Procedures for eviction

Understanding the laws

Eviction laws aren’t the same in every state. The landlord must know the law when preparing a lease agreement, or it’s a good idea to hire a lawyer to draw it up. If a lease agreement is written correctly, landlords can avoid trouble with tenants. Some states have adopted laws that provide broad legal protections for tenants. Get insights into these laws before taking any legal step.

Have a genuine and valid reason for eviction

You can’t begin eviction procedures without having a genuine and valid reason. Most of the eviction process begins because of tenants’ inability to pay or because they pay the rent late. If they are late even once, a draconian landlord can legally evict. There are certain reasons for which landlords may legally evict:

  • Not paying rent
  • Breaking lease terms
  • Damaging property

There can be other reasons too, but for every reason, you must have documented proof against the tenant in case he refuses to move out upon receiving the eviction notice. If he refuses, you can take the case to court. Also, make sure that the reason you are providing is genuine.

Talk to the tenant

It’s a good idea to see if you can resolve the situation by talking to the tenant. Try to convince him about the need to pay or stop bad behaviors, and try to be understanding too if they are dealing with a tough time. If you are unrelenting, he may decide to leave as soon as possible. It is fine to be a little stern if you want to move them out, but you cannot force them out by cutting utilities or changing locks, for example. You can also prepare a 60-Day Notice to Quit in California.

Serve a formal notice

If the tenant does not cooperate, you may have to serve him with a formal notice to evict. The notice should state the reason behind eviction and how the tenant can remedy the situation, such as paying overdue rent. Moreover, some details need to be specified in the notice like:

Deadline to pay rent or vacate the property

Amount owed

Serve this notice exactly according to the laws of the state you live in or the tenant has legal grounds to contest the eviction. The notice may be served by a process server, or it can be taped to the tenant’s door as well as mailed via certified mail.
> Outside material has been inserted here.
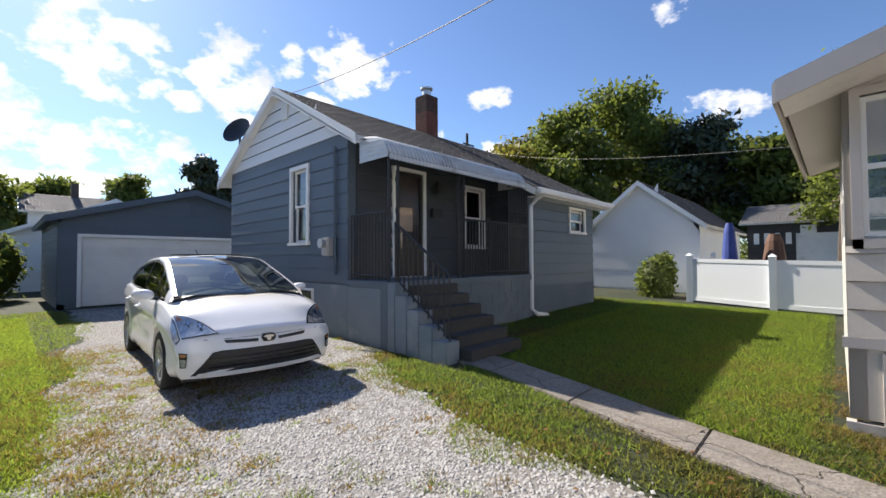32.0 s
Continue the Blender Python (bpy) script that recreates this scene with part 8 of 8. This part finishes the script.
def sign_band(name, f0, f1, g0, g1, mat, out):
    """A band of the leaning board: fractions up and along."""
    q = [(g0, f0), (g1, f0), (g1, f1), (g0, f1)]
    ring_ = [BL.lerp(TL, f).lerp(BRT.lerp(TR, f), g_) + Vector((0, -out, 0)) for g_, f in q]
    return part(name, Geo().prism(ring_, (0, out + 0.008, 0)), mat, sg_)


sign_band("board", 0, 1, 0, 1, WHITE, 0.0)
sign_band("stripe", 0.78, 0.97, 0.02, 0.98, SIGN_RED, 0.003)
sign_band("stripe", 0.03, 0.30, 0.02, 0.98, SIGN_BLUE, 0.003)
sign_band("word_bar", 0.40, 0.52, 0.10, 0.85, SIGN_BLUE, 0.003)
sign_band("word_bar", 0.60, 0.70, 0.18, 0.78, SIGN_BLUE, 0.003)
for p_ in (BL.lerp(BRT, 0.2), BL.lerp(BRT, 0.8)):
    part("wire_leg", Geo().tube([(p_.x, p_.y + 0.02, ground_z(p_.x, p_.y) - 0.1), (p_.x, p_.y + 0.012, p_.z + 0.2)], 0.004, 5), BLACK_IRON, sg_)

# back-porch bits of the cottage
part("box", Geo().box(0.10, 0.36, 28.54, 28.62, 2.42, 2.58), BLACK_IRON, thing("mailbox", "black wall mailbox beside the porch door", "mailbox", (0.2, 28.6, 2.4)), bevel=0.01)
sc = thing("wall_lantern", "black porch wall lantern", "lamp", (0.23, 28.6, 2.95))
part("lantern", Geo().box(0.16, 0.30, 28.46, 28.58, 2.84, 3.06), BLACK_IRON, sc, bevel=0.02)
part("bracket", Geo().tube([(0.23, 28.63, 3.03), (0.23, 28.52, 3.1), (0.23, 28.52, 3.06)], 0.012, 6), BLACK_IRON, sc)
acu = thing("air_conditioner", "dark outdoor air conditioner unit", "air conditioner", (5.65, 28.3, 0.45))
part("case", Geo().box(5.40, 5.90, 28.05, 28.55, 0.40, 1.05), BLACK_PLASTIC, acu, bevel=0.02)
TARP = paint("blue_tarp", (0.03, 0.06, 0.25), 0.6, 0.2, 5, 40, 0.3)
RUST = paint("brown_cover", (0.12, 0.06, 0.035), 0.8, 0.2, 5, 40, 0.3)
for nm, lab, cat, xx, yy, hh, rad, mm in (("umbrella_cover", "folded blue patio umbrella", "umbrella", 7.8, 25.2, 2.05, 0.22, TARP), ("grill_cover", "brown fabric cover over a barbecue", "grill cover", 8.1, 24.3, 1.75, 0.32, RUST)):
    t_ = thing(nm, lab, cat, (xx, yy, ground_z(xx, yy)))
    z_ = ground_z(xx, yy)
    part("cover", Geo().tube([(xx, yy, z_), (xx, yy, z_ + hh * 0.6), (xx, yy, z_ + hh * 0.9), (xx, yy, z_ + hh)], rad, 12, r1=rad * 0.35), mm, t_)

# ---- distant houses ----


def far_house(label, x0, x1, y0, y1, zb, eave, peak, mat, roof, along="y", wins=2):
    hs = []
    L_ = (x1 - x0) if along == "y" else (y1 - y0)
    for k in range(wins):
        u = L_ * (k + 0.5) / wins
        hs.append((u - 0.45, u + 0.45, zb + 1.2, zb + 2.4))
    t, pl = gable_box("house", label, x0, x1, y0, y1, zb, eave, peak, mat, roof, along=along, course=0.3, face_holes=hs, category="house", over=0.4)
    for h in hs:
        window("window", pl, *h, t, casing=0.09)
    return t


fh = far_house("grey house with chimney beyond the garage", -4.3, 3.6, 58, 64, 0.6, 4.7, 5.95, WHITE_SIDING, ROOF_C, along="x")
part("chimney", Geo().box(-2.15, -1.75, 60.8, 61.2, 5.6, 6.95), SOOT, fh)
far_house("brown-roofed brick house beyond the yards", -20.4, -15.7, 46, 52, 0.5, 3.4, 4.75, BLOCK_TAUPE, ROOF_L, along="x")
far_house("pale house beyond the alley", -5.5, 1.5, 46, 50, 0.6, 2.6, 4.2, WHITE_SIDING, ROOF_C, along="y")
bw_ = far_house("weathered black and white building behind a fence", 26, 33, 19.5, 27.1, 0.8, 3.75, 5.0, WHITE_OLD, ROOF_C, along="y", wins=1)
SIDEB = Plane((26, 27.1, 0), (0, -1, 0), (-1, 0, 0))
part("dark_boarding", SIDEB.block(Geo(), 0.0, 2.25, 1.2, 3.7, 0.02, 0.06), FOUND_AND_SHADE, bw_)
part("dark_boarding", SIDEB.block(Geo(), 2.25, 7.6, 3.05, 3.7, 0.02, 0.05), FOUND_AND_SHADE, bw_)
for k in range(4):
    part("window", SIDEB.block(Geo(), 0.3 + k * 0.5, 0.56 + k * 0.5, 2.45, 3.1, 0.06, 0.09), WHITE_OLD, bw_)
part("window", SIDEB.block(Geo(), 2.45, 3.15, 2.95, 3.5, 0.05, 0.10), WHITE, bw_)
tree("brown-leaved tree down the street", 25, 9.0, 7.0, 2.6, 81, mat=LEAF_Y, leaf=0.16, count=4000)
tree("leafy tree down the street", 31, 11.2, 8.0, 3.0, 82, mat=LEAF, leaf=0.18, count=4000)
far_house("white house down the street", 38, 47, 3, 12, 0.3, 3.4, 5.6, WHITE_SIDING, ROOF_C, along="x")
# across the road, seen in the glass
op = far_house("peach two-storey gabled house across the road", -5.5, 3.5, -24, -15, 0.1, 5.6, 9.0, PEACH, ROOF_L, along="y", wins=2)
OP = Plane((3.5, -15, 0), (-1, 0, 0), (0, 1, 0))
part("gable_face", Geo().prism([OP.at(0, 0.1, 0.02), OP.at(9, 0.1, 0.02), OP.at(9, 5.6, 0.02), OP.at(4.5, 9.0, 0.02), OP.at(0, 5.6, 0.02)], (0, 0.05, 0)), PEACH, op)
for u0, z0 in ((1.2, 3.4), (6.6, 3.4), (3.5, 6.2), (4.6, 6.2), (1.5, 0.9), (6.3, 0.9)):
    ow = part("window", OP.block(Geo(), u0, u0 + 0.95, z0, z0 + 1.5, 0.07, 0.1), WHITE, op)
    part("pane", OP.block(Geo(), u0 + 0.12, u0 + 0.83, z0 + 0.12, z0 + 1.38, 0.1, 0.105), GLASS_DARK, ow)
op2 = far_house("cream gabled house across the road", 8, 16, -24, -16, 0.2, 5.2, 8.2, CREAM_SIDING, ROOF_C, along="y")
far_house("white gabled house across the road", -20, -11, -25, -16, 0.0, 5.2, 8.0, WHITE_SIDING, ROOF_L, along="y")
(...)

Wait for the response. The tenant must leave immediately after getting notice. If he doesn’t, you may proceed to court.

Filing Eviction with the court

Reach out to the local court clerk and file an eviction by paying the required fee. Do it immediately after the waiting period ends. The clerk will provide you with the schedule of the court hearing and inform the tenant via a summons. If you gave time to the tenant for resolving the problem, then you may have to show proof of this.

Be ready for a court hearing

As the issue has come to court now, you have to show proof that the tenant did wrong. Take a copy of the lease agreement, rent payment record, communication records of meetings between both of you and other important documents needed to bolster your case.

Evicting the Tenant

The court provides a set amount of time to vacate the property. This period can vary from 48 hours to a week. It depends on the jurisdiction or state you live in. If the tenant still remains in your property after the expiration of the time limit, the judge will order sheriff’s deputies to remove the tenant and his belongings. Now you regain possession of your property and can get a new, paying tenant in the old tenant’s place. Congrats.

Some landlords commit the mistake of evicting tenants illegally. Locking the tenant out or throwing away the tenant’s belongings are two such acts. Most states give tenants the freedom to sue landlords if they try to do what is called a self-help eviction. The challenge is not in evicting the tenant, but doing it legally and lawfully.